Armed police were called to the final day of Surrey versus Middlesex in the County Championship after a crossbow bolt was fired onto the field, abandoning play on the afternoon of the fourth day.
Police believe the 12-inch long metal-tipped bolt travelled around 800 metres before coming to ground about ten yards from the pitch. The incident took place at 4.20pm, during the 69th over of Middlesex’s second innings.
The players alerted the umpires, Michael Gough and Paul Baldwin, who acted quickly to take the players off the field – a number of them sprinting towards the changing room.
Fifteen minutes later, the Metropolitan police had been made aware of the incident, at which point officers, including firearm officers, made their way to the Kia Oval.
It was at this point that an announcement was made across the PA system at the ground for spectators and those in the open to “find cover”. Another announcement followed, urging people to move inside.
A full search of the ground was carried out by police and around 30 security staff. The game was abandoned at 5.05pm by which time around 1,000 spectators had been informed that they could leave.
The Metropolitan Police believe the bolt was fired from outside the ground, though they are unsure as to whether the bolt was fired deliberately or whether it was targeted at The Oval. They have, at this stage, stated that the incident is not being treated as terrorism related.
Richard Gould, Surrey’s chief executive, speaking after play was officially called off, said: “It had a pointed end and stuck in the turf when it crossed the outfield and landed.
“We are investigating reports that there was a noise on the roof of the OCS Stand but we haven’t been able to get up there to investigate whether it was the projectile ricocheting off the roof or a separate projectile. It is the sort of thing that could easily have been fired some distance from outside the ground if it came from a crossbow. It could very easily have killed someone.
“We may never find out if it was a deliberate act, but in these heightened times these sorts of acts are wholly irresponsible.
“People should not feel threatened in this way. If it is more than mischief-making then we need to find the perpetrators. We will review our security arrangements but threats can be so wide-ranging.
“There is probably no way of securing against this type of incident if it was fired from outside. We always try and provide the safest type of environment but it can be very difficult to stop this kind of act.”
Surrey’s captain Gareth Batty, who was fielding 25-yards away from where the arrow landed, said: “It was a pretty tasty arrow with a proper metal end. I did archery as a kid and that was not a normal archery arrow. The umpires dealt with it very well. There were no questions asked – we went off very quickly.
“Someone saw it in flight, there was a noise when it landed but it happened so quick. It is a deadly weapon for sure. If it had hit someone it would have caused some serious damage. It just shows the world we live in.
“You have to be diligent, it would be stupid not to be but if you’re constantly worrying about what is going to happen that is not a great place to be. If it is a crossbow rather than a longbow it is probably someone messing around and not understanding the implications of firing something into the air.
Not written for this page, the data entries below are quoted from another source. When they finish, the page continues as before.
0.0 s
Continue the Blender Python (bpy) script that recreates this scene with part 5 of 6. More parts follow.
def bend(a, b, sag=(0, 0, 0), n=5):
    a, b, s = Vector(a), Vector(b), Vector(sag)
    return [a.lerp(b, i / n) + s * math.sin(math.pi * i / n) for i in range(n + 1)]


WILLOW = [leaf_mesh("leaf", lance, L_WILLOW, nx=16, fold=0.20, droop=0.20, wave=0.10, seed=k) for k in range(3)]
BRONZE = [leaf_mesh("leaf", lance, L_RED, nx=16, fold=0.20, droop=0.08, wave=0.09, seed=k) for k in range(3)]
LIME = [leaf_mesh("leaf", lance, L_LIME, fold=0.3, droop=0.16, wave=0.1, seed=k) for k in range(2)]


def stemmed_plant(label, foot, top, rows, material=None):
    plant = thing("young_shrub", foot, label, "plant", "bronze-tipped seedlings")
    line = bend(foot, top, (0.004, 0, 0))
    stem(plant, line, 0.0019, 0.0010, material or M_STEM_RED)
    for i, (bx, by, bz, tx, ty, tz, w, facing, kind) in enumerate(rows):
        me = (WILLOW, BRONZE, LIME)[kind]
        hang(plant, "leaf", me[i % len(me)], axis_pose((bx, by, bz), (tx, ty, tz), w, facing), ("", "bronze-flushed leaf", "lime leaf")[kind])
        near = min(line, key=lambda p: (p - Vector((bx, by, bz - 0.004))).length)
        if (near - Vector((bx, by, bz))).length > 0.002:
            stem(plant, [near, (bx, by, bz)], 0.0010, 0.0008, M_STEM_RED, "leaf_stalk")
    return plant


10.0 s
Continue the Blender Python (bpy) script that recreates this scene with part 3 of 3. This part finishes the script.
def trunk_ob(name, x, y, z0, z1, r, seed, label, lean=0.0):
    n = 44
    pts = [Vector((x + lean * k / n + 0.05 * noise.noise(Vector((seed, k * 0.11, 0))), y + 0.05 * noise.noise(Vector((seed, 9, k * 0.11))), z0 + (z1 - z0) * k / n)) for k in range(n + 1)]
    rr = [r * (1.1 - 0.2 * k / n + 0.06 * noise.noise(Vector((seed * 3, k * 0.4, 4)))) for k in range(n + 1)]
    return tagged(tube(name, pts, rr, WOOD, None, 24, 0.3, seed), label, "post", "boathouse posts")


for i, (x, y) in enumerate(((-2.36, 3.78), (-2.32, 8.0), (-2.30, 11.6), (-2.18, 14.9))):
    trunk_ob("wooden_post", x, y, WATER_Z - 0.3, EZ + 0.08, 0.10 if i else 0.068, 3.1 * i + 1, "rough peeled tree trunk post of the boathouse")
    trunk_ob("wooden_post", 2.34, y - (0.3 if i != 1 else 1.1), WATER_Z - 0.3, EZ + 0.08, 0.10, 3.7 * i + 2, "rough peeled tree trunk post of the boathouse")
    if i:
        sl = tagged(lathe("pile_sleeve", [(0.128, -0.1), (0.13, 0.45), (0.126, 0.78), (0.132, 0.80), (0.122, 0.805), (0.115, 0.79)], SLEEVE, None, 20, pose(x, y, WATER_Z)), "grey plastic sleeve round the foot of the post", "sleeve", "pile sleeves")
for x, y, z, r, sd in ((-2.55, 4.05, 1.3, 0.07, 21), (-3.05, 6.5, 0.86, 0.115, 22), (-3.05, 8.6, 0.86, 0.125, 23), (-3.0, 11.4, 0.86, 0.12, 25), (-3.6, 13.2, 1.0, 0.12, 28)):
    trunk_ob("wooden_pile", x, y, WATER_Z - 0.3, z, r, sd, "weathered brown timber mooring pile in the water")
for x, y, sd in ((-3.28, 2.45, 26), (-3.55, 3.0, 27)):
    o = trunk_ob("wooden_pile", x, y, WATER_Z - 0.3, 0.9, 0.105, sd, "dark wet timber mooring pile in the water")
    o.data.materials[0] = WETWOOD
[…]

“Let’s hope it’s a couple of people who will feel pretty ashamed in the morning when they realise what happened.”
The Surrey players were in shock as they waited in the dressing room. Some only heard the bolt through the air before it hit the ground, with one player stating it “would have taken out a drive-man at midwicket”. Surrey vice-captain Rory Burns, stationed at orthodox midwicket, was the closest player to the bolt when it landed. Some players thought it had made its way into the ground from the direction of the Gas Cylinders
Officers took statements from the players, before giving them the all clear to leave the ground shortly after six o’clock, as part of what the Metropolitan police described as “a controlled evacuation”.
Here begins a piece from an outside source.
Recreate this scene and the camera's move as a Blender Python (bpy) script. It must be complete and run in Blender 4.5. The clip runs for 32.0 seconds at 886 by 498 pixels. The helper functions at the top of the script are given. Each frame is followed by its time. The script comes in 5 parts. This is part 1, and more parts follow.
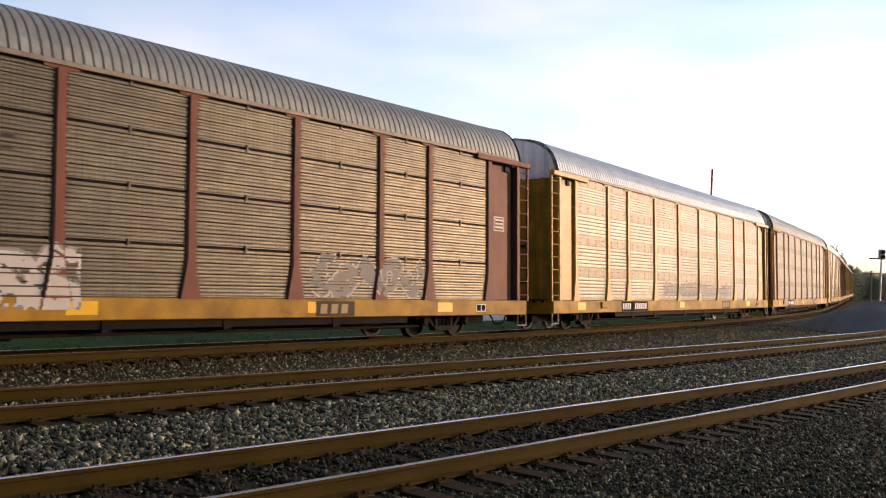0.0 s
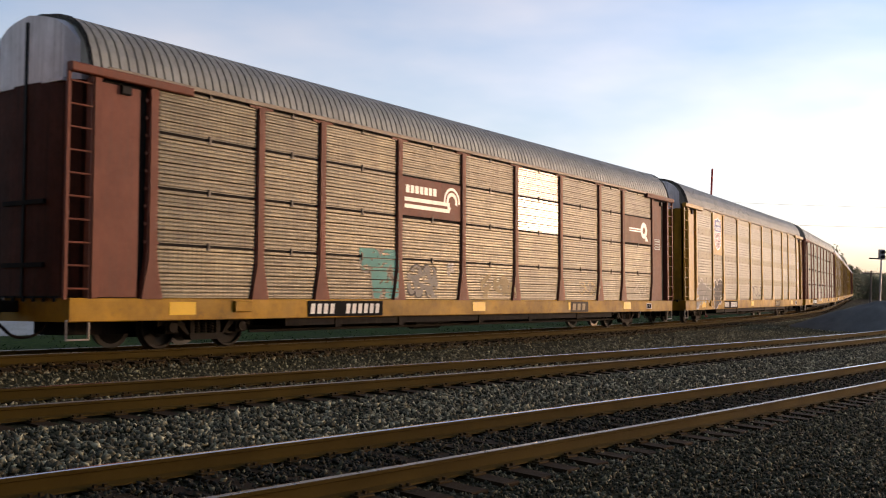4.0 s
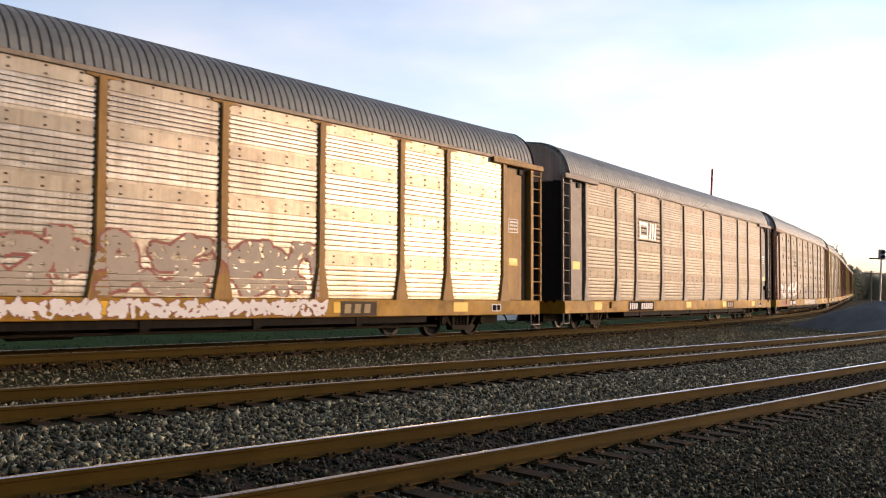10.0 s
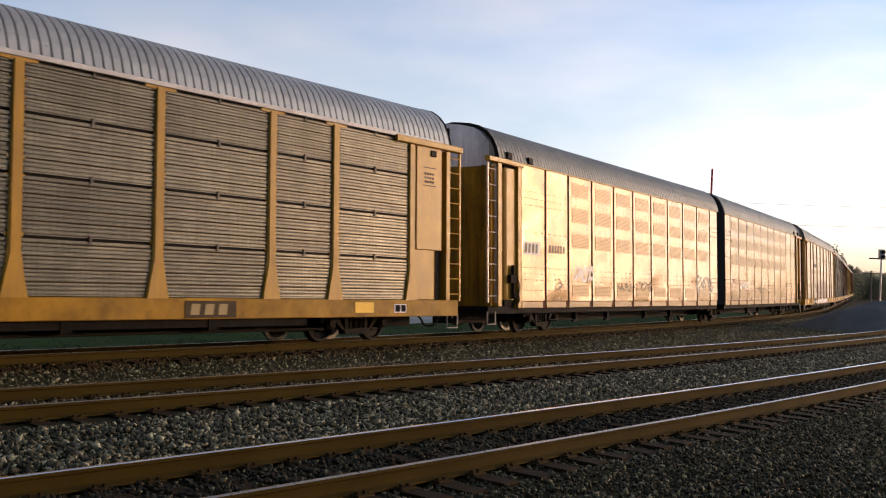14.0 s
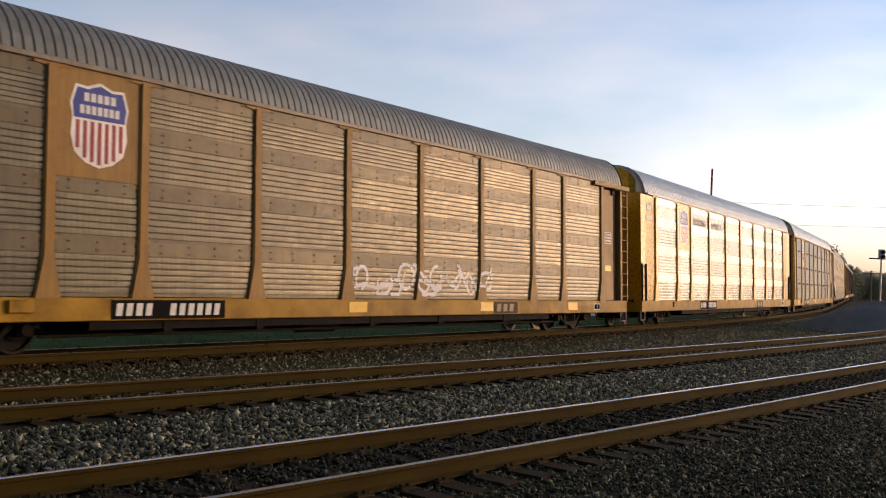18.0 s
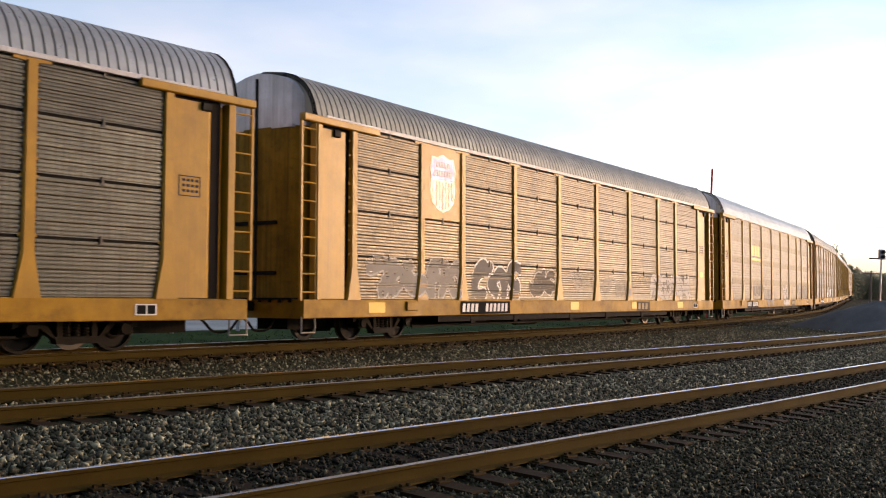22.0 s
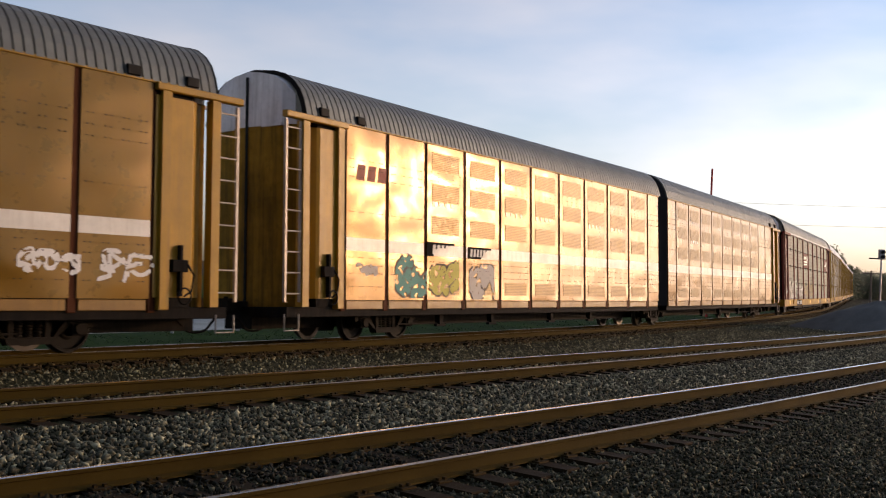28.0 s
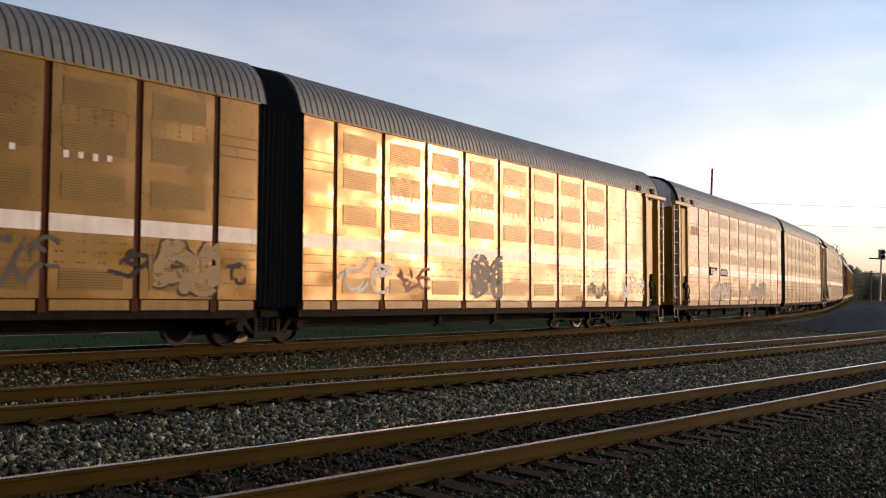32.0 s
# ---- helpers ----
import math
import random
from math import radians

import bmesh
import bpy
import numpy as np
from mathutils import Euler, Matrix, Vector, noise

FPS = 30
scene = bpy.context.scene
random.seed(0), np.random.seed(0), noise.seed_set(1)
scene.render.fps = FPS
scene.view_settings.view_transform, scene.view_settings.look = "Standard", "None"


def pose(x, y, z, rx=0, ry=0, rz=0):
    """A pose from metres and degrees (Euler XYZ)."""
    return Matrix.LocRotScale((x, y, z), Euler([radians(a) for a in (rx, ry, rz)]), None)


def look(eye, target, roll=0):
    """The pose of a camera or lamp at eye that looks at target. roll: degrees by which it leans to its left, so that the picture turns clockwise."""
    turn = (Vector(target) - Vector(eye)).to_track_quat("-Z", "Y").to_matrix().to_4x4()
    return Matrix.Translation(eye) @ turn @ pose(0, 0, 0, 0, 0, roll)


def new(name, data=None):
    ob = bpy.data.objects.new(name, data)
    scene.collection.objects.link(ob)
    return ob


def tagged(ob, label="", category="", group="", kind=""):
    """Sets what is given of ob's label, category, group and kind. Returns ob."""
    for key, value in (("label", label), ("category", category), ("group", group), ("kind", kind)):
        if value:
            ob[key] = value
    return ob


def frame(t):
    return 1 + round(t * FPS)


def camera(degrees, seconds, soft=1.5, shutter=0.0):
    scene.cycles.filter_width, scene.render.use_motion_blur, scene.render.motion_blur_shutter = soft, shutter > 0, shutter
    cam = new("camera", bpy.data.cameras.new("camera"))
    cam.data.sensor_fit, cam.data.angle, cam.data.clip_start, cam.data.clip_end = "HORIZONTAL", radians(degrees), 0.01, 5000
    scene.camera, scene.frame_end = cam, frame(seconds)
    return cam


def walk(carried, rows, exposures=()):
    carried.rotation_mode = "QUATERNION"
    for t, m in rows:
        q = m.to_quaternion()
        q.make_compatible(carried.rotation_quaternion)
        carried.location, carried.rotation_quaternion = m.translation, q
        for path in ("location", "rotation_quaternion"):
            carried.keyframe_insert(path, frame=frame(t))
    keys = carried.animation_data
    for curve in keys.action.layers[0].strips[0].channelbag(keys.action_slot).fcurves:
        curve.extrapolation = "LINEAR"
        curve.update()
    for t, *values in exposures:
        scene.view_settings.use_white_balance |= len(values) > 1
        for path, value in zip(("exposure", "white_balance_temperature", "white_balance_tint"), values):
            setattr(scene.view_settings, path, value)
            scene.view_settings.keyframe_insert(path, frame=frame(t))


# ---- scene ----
# ---------------------------------------------------------------- camera
cam = camera(47.29, 32.0, soft=1.12, shutter=0.08)
EYE = (0.0, 0.0, 1.774)
AIM = look(EYE, (0.0, 100.0, 1.774 + 100.0 * math.tan(radians(1.249))), 2.653)
STOPS = [(0.0, 1.77), (1.0, 1.84), (2.0, 1.87), (3.0, 1.55), (6.0, 1.35), (7.0, 1.66), (8.0, 1.80), (9.0, 1.72), (9.5, 1.87), (10.5, 1.38), (11.0, 1.07), (12.0, 1.15), (13.0, 1.13), (14.0, 1.38), (14.5, 1.75), (16.5, 0.56), (17.0, 0.13), (17.5, 0.46), (18.0, 1.23), (19.0, 1.48), (20.0, 1.66), (21.0, 1.75), (22.0, 1.74), (23.0, 1.62), (24.0, 1.40), (24.5, 1.58), (25.0, 1.74), (28.0, 1.25), (30.0, 1.31), (32.0, 1.23)]
EXPOSURES = [(t_, e_, 9300.0, 28.0) for t_, e_ in STOPS]
walk(cam, [(0.0, AIM), (32.0, AIM)], EXPOSURES)

# ---------------------------------------------------------------- world and sun
SUN_AZ, SUN_EL = 68.0, 8.0  # azimuth from the view axis towards the right, elevation
world = bpy.data.worlds.new("evening_sky")
scene.world = world
world.use_nodes = True
wn = world.node_tree.nodes
wn.clear()
sky = wn.new("ShaderNodeTexSky")
sky.sky_type = "NISHITA"
sky.sun_disc = False
sky.sun_elevation = radians(SUN_EL)
sky.sun_rotation = radians(SUN_AZ)
sky.air_density, sky.dust_density, sky.ozone_density = 1.0, 1.6, 4.5
bg = wn.new("ShaderNodeBackground")
bg.inputs["Strength"].default_value = 0.15
wo = wn.new("ShaderNodeOutputWorld")
# thin high haze over the whole sky: it whitens the blue and spreads the glow, in soft uneven veils
wt = world.node_tree
coord = wn.new("ShaderNodeTexCoord")
stretch = wn.new("ShaderNodeMapping")
stretch.inputs["Scale"].default_value = (1.0, 1.0, 3.2)
stretch.inputs["Rotation"].default_value = (0.0, radians(14), 0.0)
wt.links.new(coord.outputs["Generated"], stretch.inputs[0])
veil = wn.new("ShaderNodeTexNoise")
veil.inputs["Scale"].default_value, veil.inputs["Detail"].default_value, veil.inputs["Roughness"].default_value = 2.1, 5.0, 0.5
wt.links.new(stretch.outputs[0], veil.inputs["Vector"])
amount = wn.new("ShaderNodeMapRange")
for k_, v_ in (("From Min", 0.36), ("From Max", 0.68), ("To Min", 0.02), ("To Max", 0.7)):
    amount.inputs[k_].default_value = v_
wt.links.new(veil.outputs["Fac"], amount.inputs["Value"])
grey = wn.new("ShaderNodeRGBToBW")
wt.links.new(sky.outputs[0], grey.inputs[0])
haze = wn.new("ShaderNodeMix")
haze.data_type, haze.blend_type = "RGBA", "MULTIPLY"
haze.inputs[0].default_value = 1.0
wt.links.new(grey.outputs[0], haze.inputs[6])
haze.inputs[7].default_value = (1.37, 1.74, 2.24, 1)
blend = wn.new("ShaderNodeMix")
blend.data_type = "RGBA"
wt.links.new(amount.outputs[0], blend.inputs[0])
wt.links.new(sky.outputs[0], blend.inputs[6])
wt.links.new(haze.outputs[2], blend.inputs[7])
wt.links.new(blend.outputs[2], bg.inputs[0])
world.node_tree.links.new(bg.outputs[0], wo.inputs[0])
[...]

The match itself was abandoned as a draw: Middlesex establishing a second-innings lead of 181 after Sam Curran’s spell of three wickets in 10-balls had threatened to turn the game Surrey’s way, reducing Middlesex to 38 for 3 – a lead of just five.
A battling 88 not out from John Simpson kept the defending Champions safe, before the umpires, Surrey County Cricket Club staff and the Metropolitan police were called to ensure the safety of them and everyone else.